• [Task description]: The entries below contain a line with "for t, *values" and a line with "scene.view_settings.keyframe_insert(path, frame=frame(t))". Retype exactly everything from the first down to the second, both included, and nothing else.

• [Listing]:
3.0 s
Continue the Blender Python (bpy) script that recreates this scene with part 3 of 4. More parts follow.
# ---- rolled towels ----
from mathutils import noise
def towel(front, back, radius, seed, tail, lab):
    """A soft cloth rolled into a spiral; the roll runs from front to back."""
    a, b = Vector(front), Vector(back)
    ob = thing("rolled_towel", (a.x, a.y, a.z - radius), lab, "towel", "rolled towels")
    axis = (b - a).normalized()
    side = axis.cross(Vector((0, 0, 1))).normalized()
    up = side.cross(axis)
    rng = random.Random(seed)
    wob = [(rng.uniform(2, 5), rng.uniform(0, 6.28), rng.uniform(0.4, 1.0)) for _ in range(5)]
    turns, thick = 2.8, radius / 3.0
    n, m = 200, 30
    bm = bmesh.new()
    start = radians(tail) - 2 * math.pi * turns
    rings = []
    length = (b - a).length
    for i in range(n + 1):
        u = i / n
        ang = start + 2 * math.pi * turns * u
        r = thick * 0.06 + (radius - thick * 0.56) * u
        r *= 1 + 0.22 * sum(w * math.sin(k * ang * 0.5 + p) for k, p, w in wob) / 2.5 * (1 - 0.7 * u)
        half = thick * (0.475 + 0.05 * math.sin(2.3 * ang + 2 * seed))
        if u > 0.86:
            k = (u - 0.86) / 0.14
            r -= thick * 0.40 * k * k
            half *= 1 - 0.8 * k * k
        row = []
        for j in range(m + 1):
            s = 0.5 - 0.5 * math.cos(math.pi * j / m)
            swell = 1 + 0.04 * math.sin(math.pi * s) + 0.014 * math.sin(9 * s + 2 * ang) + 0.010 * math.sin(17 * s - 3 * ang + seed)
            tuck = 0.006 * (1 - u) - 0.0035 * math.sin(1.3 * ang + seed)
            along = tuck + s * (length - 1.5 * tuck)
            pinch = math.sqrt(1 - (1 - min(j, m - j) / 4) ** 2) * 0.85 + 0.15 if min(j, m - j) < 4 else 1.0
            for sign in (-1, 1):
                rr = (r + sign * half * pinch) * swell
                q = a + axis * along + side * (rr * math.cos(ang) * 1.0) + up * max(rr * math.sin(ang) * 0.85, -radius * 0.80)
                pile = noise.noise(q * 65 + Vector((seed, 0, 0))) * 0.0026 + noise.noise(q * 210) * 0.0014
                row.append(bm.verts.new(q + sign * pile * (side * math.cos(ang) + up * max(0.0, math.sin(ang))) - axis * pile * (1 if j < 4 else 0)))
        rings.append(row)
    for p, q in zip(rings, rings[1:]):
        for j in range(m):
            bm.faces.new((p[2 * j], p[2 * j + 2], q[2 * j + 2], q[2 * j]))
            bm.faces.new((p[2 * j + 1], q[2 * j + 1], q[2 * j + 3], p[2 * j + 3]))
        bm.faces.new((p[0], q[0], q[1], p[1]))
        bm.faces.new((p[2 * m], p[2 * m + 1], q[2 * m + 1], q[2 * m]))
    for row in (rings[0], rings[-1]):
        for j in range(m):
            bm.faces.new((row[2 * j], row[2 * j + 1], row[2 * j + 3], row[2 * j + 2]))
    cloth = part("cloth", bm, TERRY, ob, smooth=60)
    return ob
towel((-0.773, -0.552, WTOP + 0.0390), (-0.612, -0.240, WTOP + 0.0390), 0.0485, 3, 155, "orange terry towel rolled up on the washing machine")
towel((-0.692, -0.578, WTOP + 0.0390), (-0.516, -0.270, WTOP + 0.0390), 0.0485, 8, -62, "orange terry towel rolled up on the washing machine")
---
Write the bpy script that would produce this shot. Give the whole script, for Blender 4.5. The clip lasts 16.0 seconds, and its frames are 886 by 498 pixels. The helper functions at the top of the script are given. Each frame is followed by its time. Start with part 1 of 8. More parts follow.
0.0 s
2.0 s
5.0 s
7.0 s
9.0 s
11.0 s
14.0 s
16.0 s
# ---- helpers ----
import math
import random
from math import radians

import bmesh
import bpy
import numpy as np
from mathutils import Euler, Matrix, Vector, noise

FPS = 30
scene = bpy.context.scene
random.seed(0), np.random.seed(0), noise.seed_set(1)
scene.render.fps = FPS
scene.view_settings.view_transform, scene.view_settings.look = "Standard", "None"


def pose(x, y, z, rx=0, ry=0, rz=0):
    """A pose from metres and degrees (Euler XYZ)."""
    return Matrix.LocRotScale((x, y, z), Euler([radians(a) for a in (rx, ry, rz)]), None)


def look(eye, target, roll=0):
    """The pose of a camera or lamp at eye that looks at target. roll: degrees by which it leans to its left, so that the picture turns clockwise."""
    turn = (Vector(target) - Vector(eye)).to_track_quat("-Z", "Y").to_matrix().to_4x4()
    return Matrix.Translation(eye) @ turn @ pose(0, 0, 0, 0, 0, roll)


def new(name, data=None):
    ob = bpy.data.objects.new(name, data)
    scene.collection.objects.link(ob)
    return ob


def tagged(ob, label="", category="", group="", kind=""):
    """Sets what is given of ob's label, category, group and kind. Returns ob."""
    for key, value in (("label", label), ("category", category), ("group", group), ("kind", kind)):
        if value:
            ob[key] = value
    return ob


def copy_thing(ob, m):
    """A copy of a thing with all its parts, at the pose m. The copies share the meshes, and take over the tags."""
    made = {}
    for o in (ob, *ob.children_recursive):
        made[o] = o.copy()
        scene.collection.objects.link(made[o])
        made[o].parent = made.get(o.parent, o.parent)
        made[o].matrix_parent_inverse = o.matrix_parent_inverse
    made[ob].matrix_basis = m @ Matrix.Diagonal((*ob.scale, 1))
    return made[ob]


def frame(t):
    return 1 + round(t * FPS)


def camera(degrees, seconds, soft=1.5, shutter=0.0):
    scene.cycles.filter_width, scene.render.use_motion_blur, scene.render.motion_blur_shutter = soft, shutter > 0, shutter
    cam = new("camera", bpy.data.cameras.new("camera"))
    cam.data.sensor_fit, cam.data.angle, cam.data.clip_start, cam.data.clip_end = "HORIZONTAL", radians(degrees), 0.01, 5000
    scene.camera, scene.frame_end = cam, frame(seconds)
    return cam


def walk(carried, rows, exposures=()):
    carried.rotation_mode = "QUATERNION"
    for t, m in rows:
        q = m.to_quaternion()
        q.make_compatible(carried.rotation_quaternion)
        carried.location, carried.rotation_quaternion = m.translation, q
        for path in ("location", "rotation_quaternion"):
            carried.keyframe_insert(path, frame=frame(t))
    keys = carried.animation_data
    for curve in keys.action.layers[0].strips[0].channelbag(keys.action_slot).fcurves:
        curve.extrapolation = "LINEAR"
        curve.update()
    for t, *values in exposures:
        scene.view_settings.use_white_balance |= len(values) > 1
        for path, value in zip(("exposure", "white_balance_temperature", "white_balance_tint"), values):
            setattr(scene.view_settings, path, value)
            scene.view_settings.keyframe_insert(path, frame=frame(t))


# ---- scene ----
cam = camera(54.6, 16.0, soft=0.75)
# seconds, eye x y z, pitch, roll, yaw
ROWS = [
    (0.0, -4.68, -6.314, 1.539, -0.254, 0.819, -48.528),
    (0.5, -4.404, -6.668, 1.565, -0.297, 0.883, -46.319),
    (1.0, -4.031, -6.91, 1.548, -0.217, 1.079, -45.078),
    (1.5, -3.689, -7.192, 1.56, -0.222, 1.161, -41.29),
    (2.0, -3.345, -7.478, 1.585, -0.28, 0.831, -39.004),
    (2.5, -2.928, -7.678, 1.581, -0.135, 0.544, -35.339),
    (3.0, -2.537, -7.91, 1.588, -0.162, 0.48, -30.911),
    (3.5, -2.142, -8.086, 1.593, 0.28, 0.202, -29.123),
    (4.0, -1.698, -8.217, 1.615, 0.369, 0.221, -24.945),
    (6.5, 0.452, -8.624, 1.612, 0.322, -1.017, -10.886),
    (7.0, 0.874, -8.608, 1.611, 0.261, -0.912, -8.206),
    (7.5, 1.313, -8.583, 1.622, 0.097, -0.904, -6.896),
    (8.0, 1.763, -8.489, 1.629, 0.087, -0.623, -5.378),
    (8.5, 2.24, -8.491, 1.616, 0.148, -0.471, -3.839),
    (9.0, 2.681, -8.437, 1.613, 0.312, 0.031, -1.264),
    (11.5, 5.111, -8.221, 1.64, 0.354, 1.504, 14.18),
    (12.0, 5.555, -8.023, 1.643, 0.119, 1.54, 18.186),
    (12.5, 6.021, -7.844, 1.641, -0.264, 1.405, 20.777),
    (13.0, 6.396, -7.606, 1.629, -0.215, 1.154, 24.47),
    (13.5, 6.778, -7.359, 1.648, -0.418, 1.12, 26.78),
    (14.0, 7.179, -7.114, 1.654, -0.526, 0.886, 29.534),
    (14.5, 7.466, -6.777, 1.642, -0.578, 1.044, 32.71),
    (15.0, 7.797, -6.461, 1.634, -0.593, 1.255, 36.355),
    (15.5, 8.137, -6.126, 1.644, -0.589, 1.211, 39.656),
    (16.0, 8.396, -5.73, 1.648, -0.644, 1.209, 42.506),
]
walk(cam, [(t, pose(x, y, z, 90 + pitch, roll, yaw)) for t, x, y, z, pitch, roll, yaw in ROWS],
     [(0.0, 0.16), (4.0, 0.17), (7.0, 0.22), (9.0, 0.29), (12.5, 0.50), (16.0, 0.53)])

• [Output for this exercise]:
    for t, *values in exposures:
        scene.view_settings.use_white_balance |= len(values) > 1
        for path, value in zip(("exposure", "white_balance_temperature", "white_balance_tint"), values):
            setattr(scene.view_settings, path, value)
            scene.view_settings.keyframe_insert(path, frame=frame(t))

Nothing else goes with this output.